The Texas Manufacturing Outlook Survey (or TMOS) results for April will be released by the Dallas Fed on Monday, April 28. The survey has two headline indices: the Business Activity Index, which tells us whether business activity is up or down, and the Production Index, which measures increases or decreases in output.


What is the Texas Manufacturing Outlook Survey (or TMOS)?

The Texas Manufacturing Outlook Survey (or TMOS) is a monthly survey conducted by the Dallas Fed to assess the state’s manufacturing activity. The survey questions respondents on whether output, employment, orders, prices, and other indicators increased, decreased, or remained unchanged over the previous month. The results are then used to calculate an index for each indicator.

Each index is calculated by subtracting the percentage of respondents reporting a decrease from the percentage reporting an increase. When the share of firms reporting an increase exceeds the share reporting a decrease, the index will be greater than zero, suggesting the indicator has increased over the prior month. If the share of firms reporting a decrease exceeds the share reporting an increase, the index will be below zero, suggesting the indicator has decreased over the prior month. An index will be zero when the number of firms reporting an increase is equal to the number of firms reporting a decrease.

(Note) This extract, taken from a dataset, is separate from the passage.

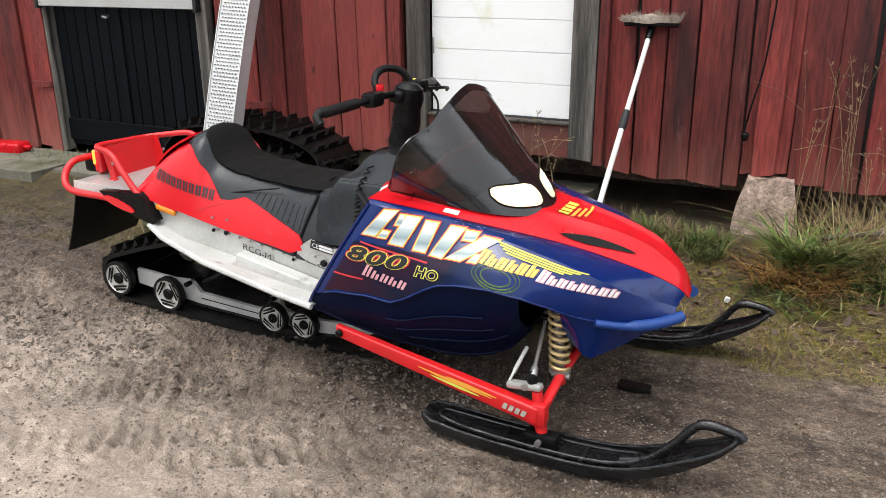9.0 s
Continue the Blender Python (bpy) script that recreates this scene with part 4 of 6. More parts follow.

Highlights of the March release

  • The Business Activity Index rose strongly from 0.3 in February, to 4.9 in March—a six-month high.
  • The Production Index also increased, from 10.8 in February to 17.1 in March, with output gains showing strength on the back of rising new orders and shipments.
  • The Employment Index rose to a 21-month high of 15, with more firms reporting net hiring, although average work weeks increased at a decreasing pace.
  • Businesses were also optimistic about future economic conditions.

Outlook for April

Business activity in Texas has been relatively unaffected by the poor weather compared to other states. This trend should continue in the April report, as manufacturing growth is on an uptrend in other areas of the economy. Also, the state is home to some of the largest energy majors in the world, like Exxon Mobil (XOM) and oilfield services companies like Schlumberger (SLB). Both Exxon Mobil (XOM) and Schlumberger (SLB) are part of the S&P 500 Index (IVV).

Energy companies are in defensive industries and tend to perform better in times of economic contraction. The demand for heating oil and gas this winter has helped their earnings, although companies like Chevron (CVX) have complained of the difficulty of extraction in the colder weather this winter, which will have an impact on their results. Investors can gain exposure to energy companies by investing in ETFs like the State Street Energy Select ETF (XLE). The top holdings in XLE include Exxon Mobil (XOM), Chevron Corp. (CVX), and Schlumberger (SLB). Exxon Mobil (XOM) and Chevron Corp. (CVX) will declare their Q1 2014 earnings this week.